Ao nível local, esta visão exige uma nova forma de pensar a relação da cidade com a natureza e uma concretização mais rápida, descentralizada e justa da descarbonização e do combate às alterações climáticas. Nesse sentido, é essencial programar a transição energética respeitando os lugares onde as pessoas vivem e resolvendo as contradições que discutimos nas últimas décadas.
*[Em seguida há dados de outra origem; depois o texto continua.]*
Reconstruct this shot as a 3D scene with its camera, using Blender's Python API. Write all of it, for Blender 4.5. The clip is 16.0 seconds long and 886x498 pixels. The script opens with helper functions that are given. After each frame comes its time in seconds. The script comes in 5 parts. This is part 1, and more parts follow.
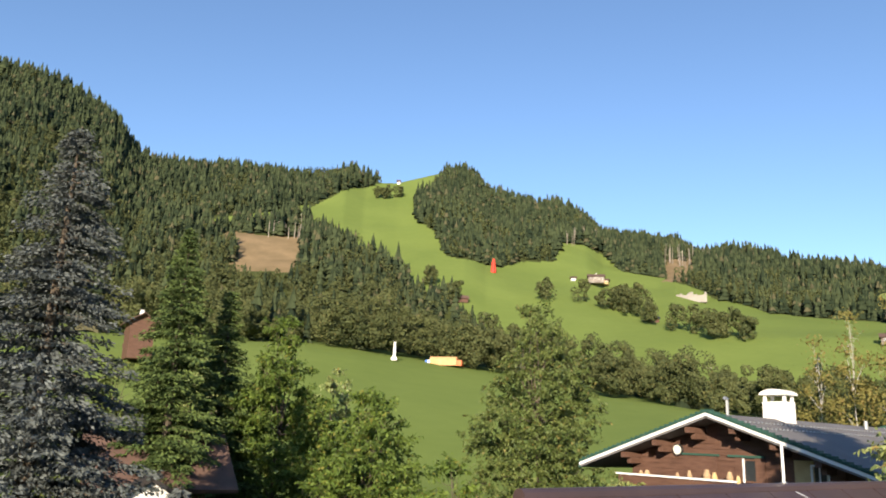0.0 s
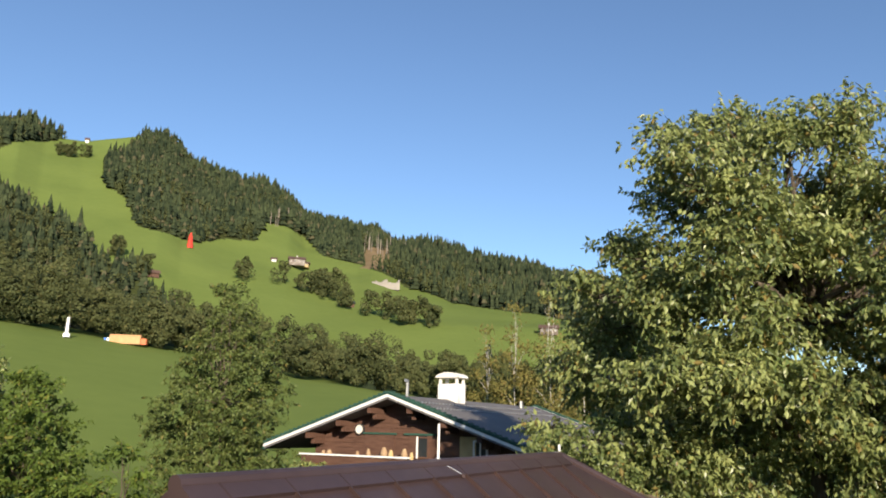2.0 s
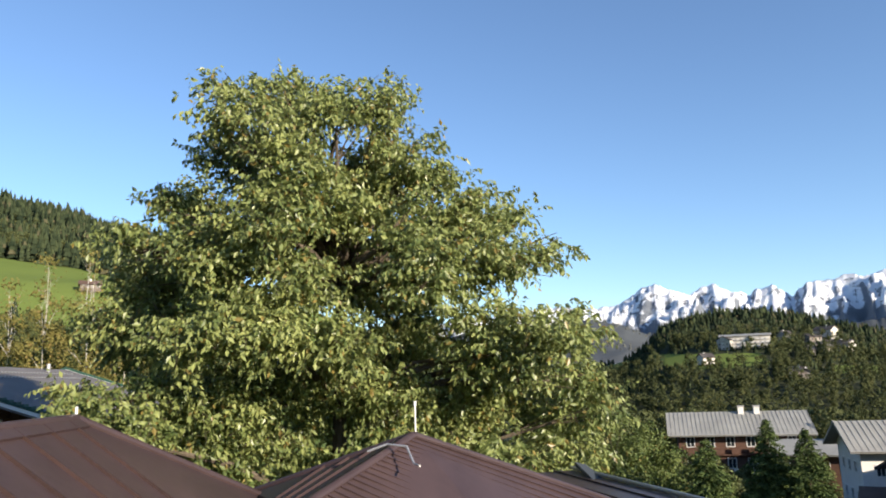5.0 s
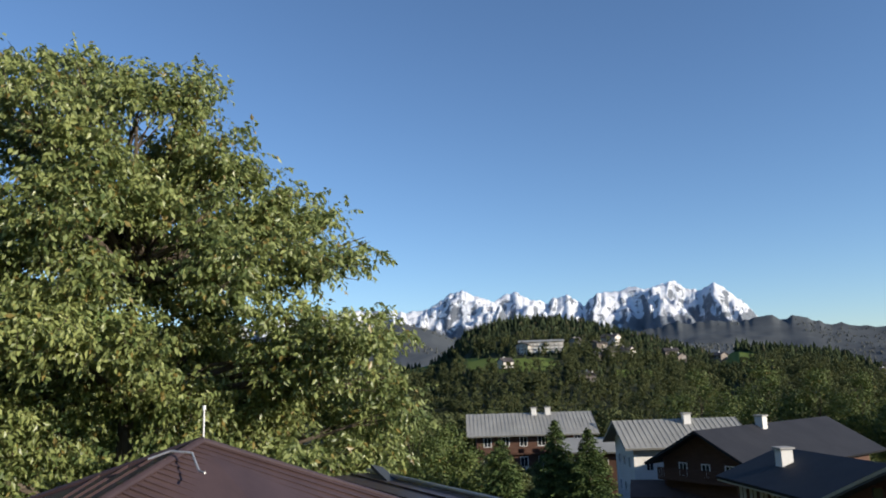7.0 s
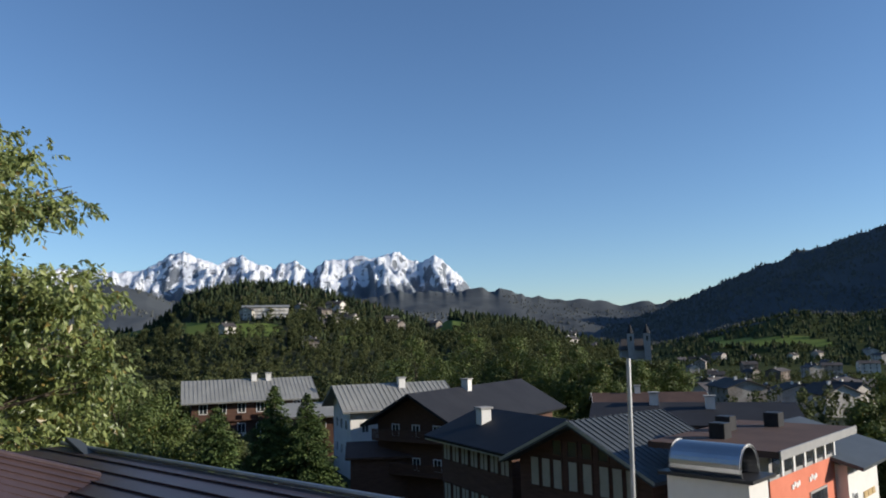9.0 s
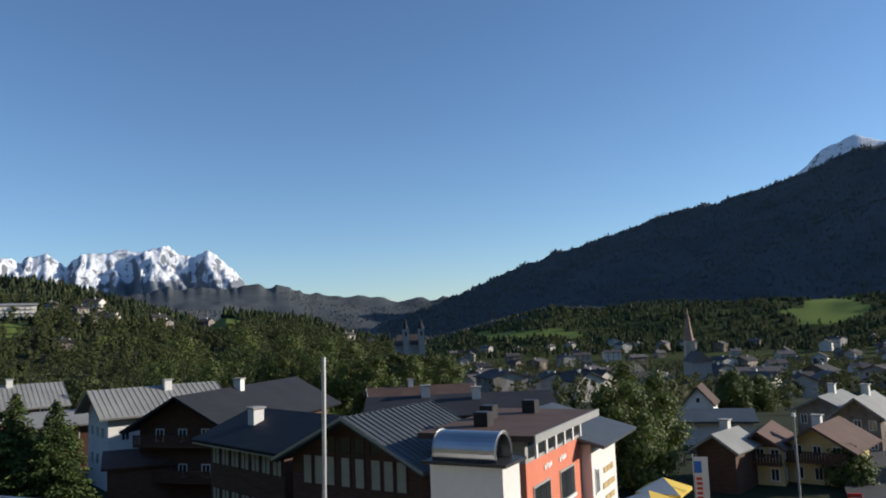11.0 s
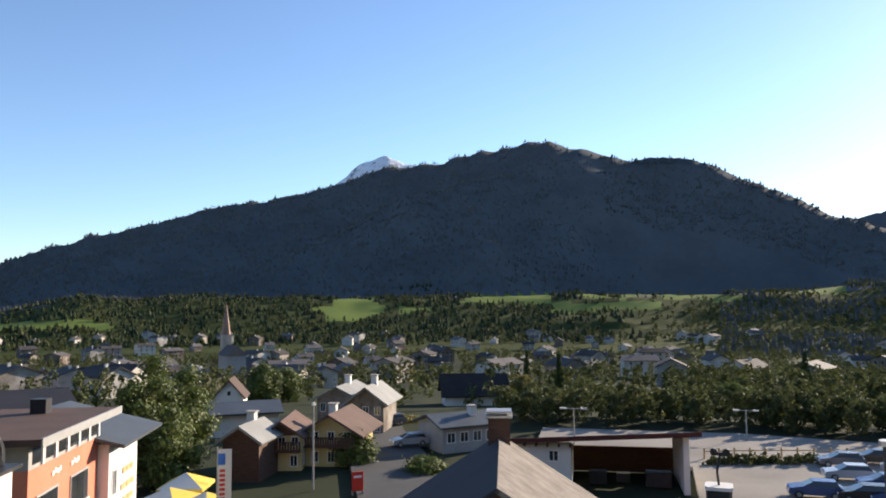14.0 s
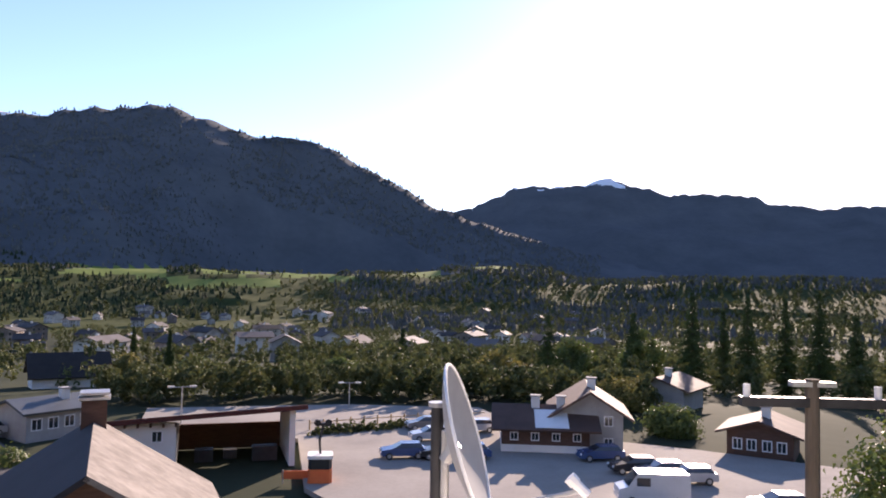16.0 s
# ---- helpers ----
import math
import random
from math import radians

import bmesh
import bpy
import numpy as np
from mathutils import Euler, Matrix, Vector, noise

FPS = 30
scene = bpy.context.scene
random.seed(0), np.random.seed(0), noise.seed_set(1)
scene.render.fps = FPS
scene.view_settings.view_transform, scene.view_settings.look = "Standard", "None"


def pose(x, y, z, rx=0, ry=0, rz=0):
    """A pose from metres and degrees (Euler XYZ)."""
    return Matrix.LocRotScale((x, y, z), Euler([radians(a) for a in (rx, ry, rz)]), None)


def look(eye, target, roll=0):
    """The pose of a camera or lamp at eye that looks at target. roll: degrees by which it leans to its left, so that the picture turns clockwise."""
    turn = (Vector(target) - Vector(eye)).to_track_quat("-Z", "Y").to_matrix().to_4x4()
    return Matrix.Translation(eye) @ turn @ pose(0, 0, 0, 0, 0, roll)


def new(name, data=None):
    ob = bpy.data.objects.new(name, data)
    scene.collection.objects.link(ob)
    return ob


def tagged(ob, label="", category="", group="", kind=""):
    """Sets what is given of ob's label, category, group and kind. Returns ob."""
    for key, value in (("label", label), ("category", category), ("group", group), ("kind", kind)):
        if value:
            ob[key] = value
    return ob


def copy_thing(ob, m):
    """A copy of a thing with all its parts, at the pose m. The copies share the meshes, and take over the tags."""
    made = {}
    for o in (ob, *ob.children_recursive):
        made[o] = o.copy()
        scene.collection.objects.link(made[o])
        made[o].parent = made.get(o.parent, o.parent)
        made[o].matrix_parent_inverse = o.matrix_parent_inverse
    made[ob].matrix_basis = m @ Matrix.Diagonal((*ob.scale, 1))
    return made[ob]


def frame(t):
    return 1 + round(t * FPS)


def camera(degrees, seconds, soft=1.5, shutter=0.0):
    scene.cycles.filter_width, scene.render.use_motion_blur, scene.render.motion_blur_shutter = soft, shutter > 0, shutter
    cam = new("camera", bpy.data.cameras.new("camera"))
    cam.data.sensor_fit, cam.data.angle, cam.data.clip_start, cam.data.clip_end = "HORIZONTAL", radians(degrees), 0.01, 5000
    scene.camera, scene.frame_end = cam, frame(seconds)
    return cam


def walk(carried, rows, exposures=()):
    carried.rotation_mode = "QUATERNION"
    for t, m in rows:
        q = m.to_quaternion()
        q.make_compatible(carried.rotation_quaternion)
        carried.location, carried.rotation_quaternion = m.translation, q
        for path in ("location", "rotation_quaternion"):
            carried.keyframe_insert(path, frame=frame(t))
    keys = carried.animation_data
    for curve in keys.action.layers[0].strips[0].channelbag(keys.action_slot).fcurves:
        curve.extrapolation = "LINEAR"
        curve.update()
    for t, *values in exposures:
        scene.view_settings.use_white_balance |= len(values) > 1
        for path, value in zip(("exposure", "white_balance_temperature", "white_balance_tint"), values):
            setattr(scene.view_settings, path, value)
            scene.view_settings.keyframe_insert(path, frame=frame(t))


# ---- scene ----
EYE = 16.0
cam = camera(61.0, 16.0, soft=1.9)
# seconds, place in metres, turn in degrees: held at arm's length and swung to the right
PATH = [
    (0.0, 0.017, 0.352, 16.014, 103.99, -2.16, -0.50),
    (0.5, 0.073, 0.353, 16.029, 103.64, -1.82, -6.30),
    (1.0, 0.099, 0.348, 16.027, 103.62, -1.56, -12.51),
    (1.5, 0.124, 0.358, 16.029, 103.67, -1.64, -18.14),
    (2.0, 0.150, 0.340, 16.026, 103.31, -1.17, -23.28),
    (2.5, 0.180, 0.325, 16.008, 102.84, -1.35, -29.14),
    (3.0, 0.194, 0.284, 15.994, 102.28, -0.97, -35.65),
    (3.5, 0.187, 0.250, 15.990, 101.85, -0.83, -41.33),
    (4.0, 0.211, 0.242, 15.983, 101.14, 0.07, -46.84),
    (4.5, 0.261, 0.232, 15.992, 100.01, 1.03, -51.94),
    (5.0, 0.288, 0.203, 15.996, 99.97, 1.88, -56.19),
    (5.2, 0.307, 0.195, 15.990, 99.96, 2.37, -57.54),
    (7.5, 0.356, 0.041, 16.002, 99.27, 1.14, -75.09),
    (8.0, 0.382, 0.038, 15.997, 98.37, 1.00, -80.28),
    (8.5, 0.373, 0.037, 15.995, 97.16, 1.52, -85.97),
    (9.0, 0.384, 0.025, 15.997, 96.61, 1.36, -91.19),
    (9.2, 0.358, 0.003, 16.006, 96.53, 1.09, -93.28),
    (11.3, 0.333, -0.141, 15.997, 95.79, 2.12, -111.03),
    (11.5, 0.319, -0.157, 15.996, 95.79, 1.90, -113.39),
    (12.0, 0.309, -0.197, 15.990, 95.39, 2.00, -119.09),
    (12.5, 0.285, -0.223, 15.986, 94.68, 2.13, -124.35),
    (13.0, 0.268, -0.234, 15.973, 94.68, 1.10, -129.28),
    (13.5, 0.259, -0.237, 15.984, 94.91, 0.36, -135.33),
    (14.0, 0.235, -0.273, 16.012, 94.53, 0.48, -141.83),
    (14.5, 0.188, -0.308, 16.001, 93.84, -0.14, -148.01),
    (15.0, 0.138, -0.333, 15.999, 93.75, -0.37, -154.98),
    (15.5, 0.101, -0.345, 15.996, 93.59, -0.99, -162.71),
    (16.0, 0.052, -0.355, 15.992, 92.94, -1.12, -170.20),
]
walk(cam, [(t, pose(*p)) for t, *p in PATH],
     exposures=[(0.0, 1.05, 7000, 12), (2.2, 0.7, 6900, 12), (5.0, 0.95, 6800, 12), (8.0, 0.2, 6200, 11), (11.5, 0.25, 6300, 11), (13.5, 0.85, 7000, 14), (14.6, 1.2, 7000, 18), (16.0, 1.4, 7000, 30)])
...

Nomeadamente, termos uma mobilidade centrada em redes de transportes suaves, públicas e partilhadas ser incompatível com políticas de habitação e urbanismo que fomentam o uso do carro e modos de vida marcados pela distância, porque impedem a habitação permanente nos bairros mais centrais, com mais condições para uma vida de proximidade e melhor servidos dessas redes de transportes.
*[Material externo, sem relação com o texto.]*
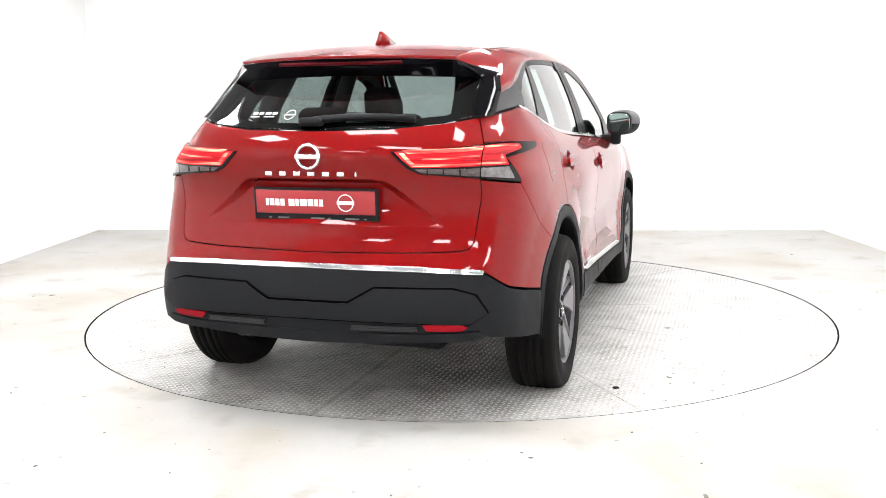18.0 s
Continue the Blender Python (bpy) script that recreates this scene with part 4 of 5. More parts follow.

O urbanismo de Lisboa deve, pelo contrário, ser verdadeiramente inclusivo: garantindo o acesso universal à habitação; fomentando rotinas de proximidade; diversificando a economia e apoiando a criação de comércio, serviços e cooperativas locais; centrando a mobilidade nas redes de transportes suaves, públicas e partilhadas; ligando bairros segregados à malha urbana e às redes de serviços públicos necessárias a uma vida saudável; alargando os corredores verdes e espaços de conservação da biodiversidade; e qualificando o espaço público e a inclusão de todas as pessoas no seu uso diário e fruição.

Para trabalhar nesses objetivos é necessário cuidar da participação pública e da transparência e credibilidade dos processos de decisão política. As populações têm o direito a pronunciar-se sobre as transformações do seu bairro e da sua cidade e a influenciar efetivamente o curso da decisão política, aspeto visivelmente comprometido nas últimas governações camarárias.

A ideia de que ninguém pode ficar para trás, neste momento que se pretende de transição, exige uma política ecologista e de combate às alterações climáticas que dependa do respeito e inclusão das populações na formulação dos compromissos a que vamos chegando. Será insustentável do ponto de vista social, ambiental e político continuarmos a trabalhar de forma sectorial e querermos avançar com uma agenda progressista se negligenciarmos a gravidade das vulnerabilidades existentes. Não podemos continuar a gerir a coisa pública sobre modelos do passado. O debate de ideias e a sua melhoria contínua para construir um futuro melhor depende do cruzamento entre as políticas sociais, as políticas urbanas e do território e as políticas da conservação da natureza e do desenvolvimento sustentável.

Partilhamos uma preocupação intergeracional de que não controlamos como a nossa sociedade cresce e se transforma. Reconhecemos a violência e o efeito desagregador da progressão e abrangência das desigualdades sociais e não temos feito o suficiente para as contrariar. Mas este combate tem de ser uma prioridade, sob pena de continuarmos numa espiral de polarização do debate público onde se introduz a ideia errada e perigosa de que a democracia não é um sistema político que garante a igualdade, a liberdade e a fraternidade.

Por todas estas razões, precisamos de lutar pela esperança e ter a convicção de que esta também está nas nossas mãos e numa abordagem de convergência, formulando novos compromissos públicos que reordenem as prioridades do poder local. A nossa democracia precisa, sobretudo na gestão dos municípios e freguesias, de um projeto político alternativo que está disposto a ouvir as populações a fim de resolver os seus problemas imediatos, e que simultaneamente compreende que só juntos podemos construir as fundações para um futuro mais seguro, feliz e democrático para nós e para as próximas gerações. Um futuro no qual esperamos que a invocação de Petra Kelly não seja de atualidade, mas de agradecimento pelo seu papel na superação da crise sanitária, climática, ecológica, social e económica em que vivemos.